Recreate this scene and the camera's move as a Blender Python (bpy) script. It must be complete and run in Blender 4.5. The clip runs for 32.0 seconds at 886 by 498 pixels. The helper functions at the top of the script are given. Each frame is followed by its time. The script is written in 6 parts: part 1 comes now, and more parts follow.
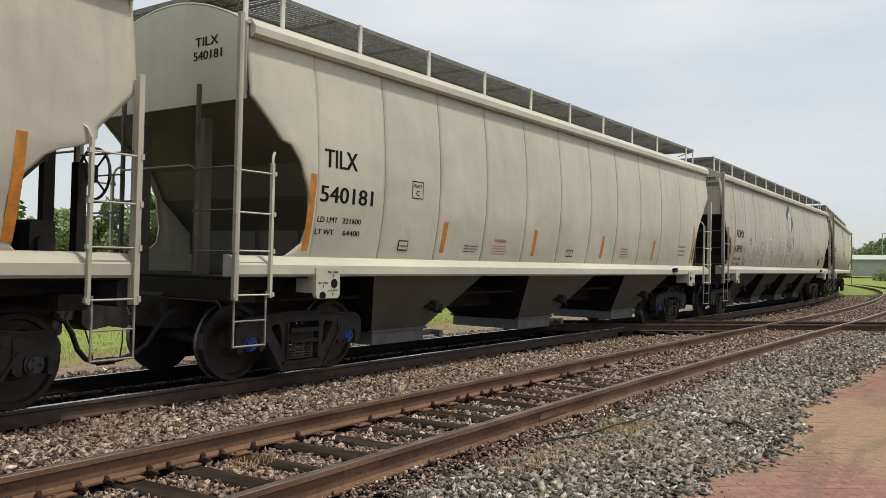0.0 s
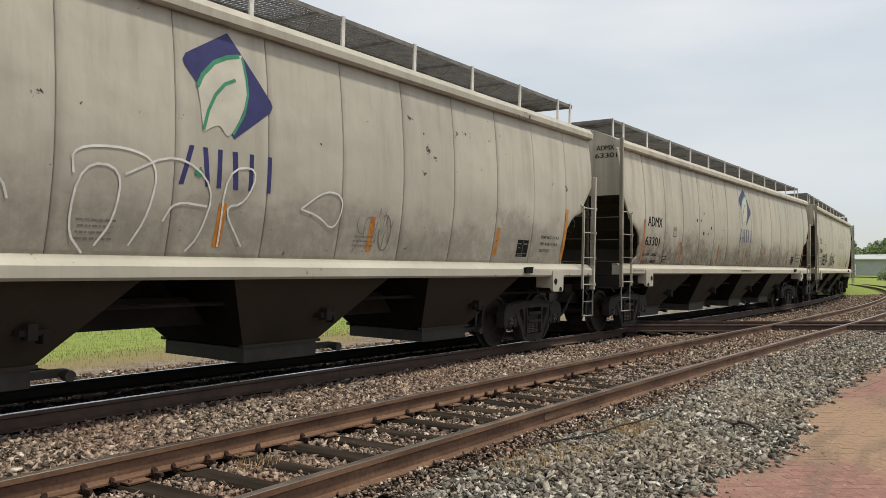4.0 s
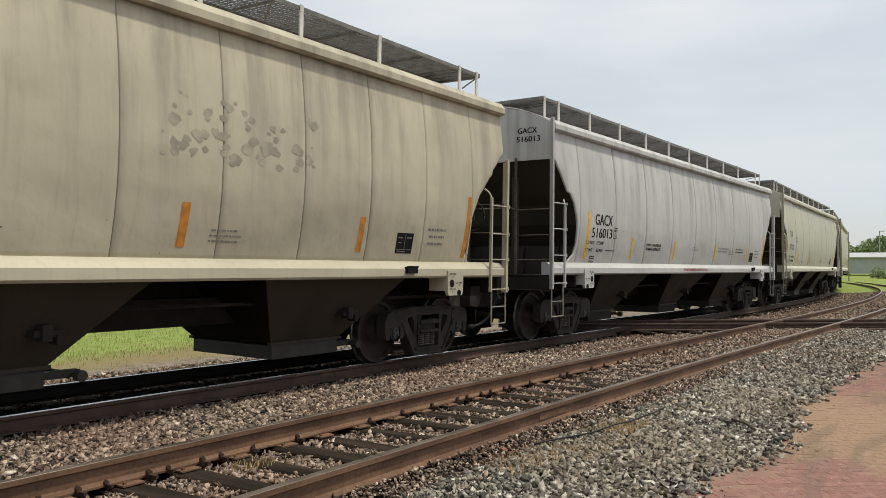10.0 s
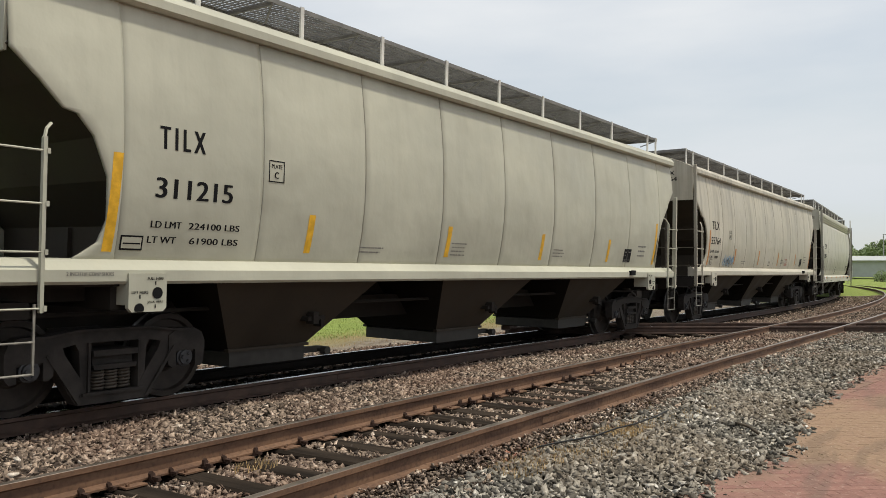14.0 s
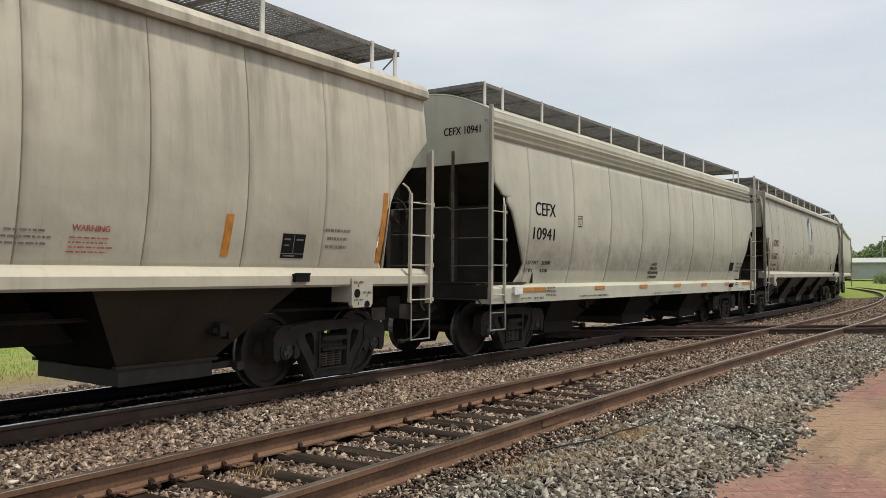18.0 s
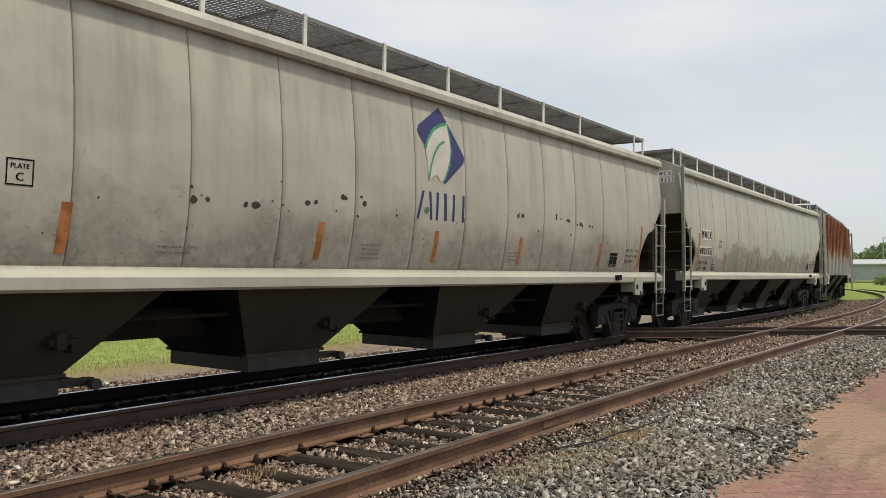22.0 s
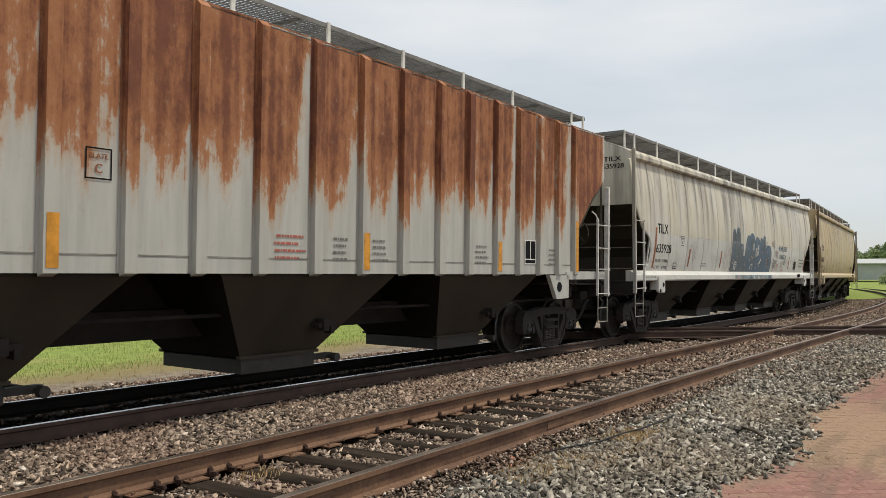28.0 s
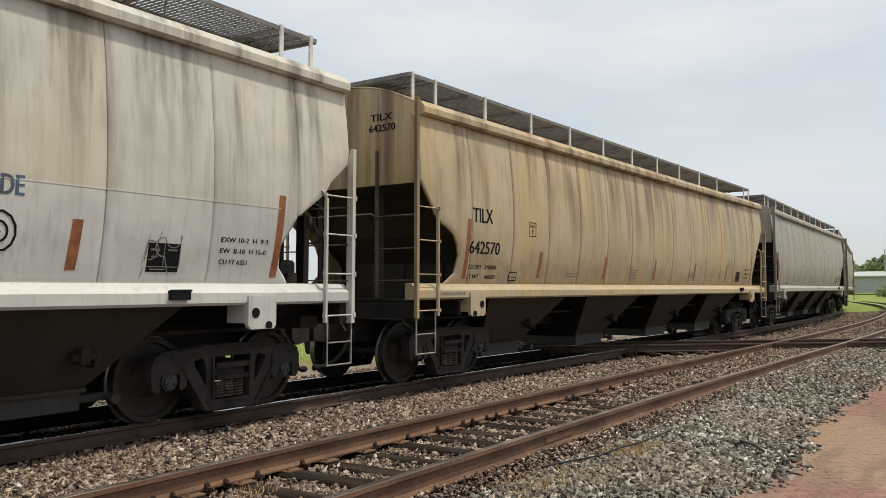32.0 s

**Direction:** Retype the listing exactly. Pictures do not belong in the copy.

**Solution to this task:**
Recreate this scene and the camera's move as a Blender Python (bpy) script. It must be complete and run in Blender 4.5. The clip runs for 32.0 seconds at 886 by 498 pixels. The helper functions at the top of the script are given. Each frame is followed by its time. The script is written in 6 parts: part 1 comes now, and more parts follow.
0.0 s
4.0 s
10.0 s
14.0 s
18.0 s
22.0 s
28.0 s
32.0 s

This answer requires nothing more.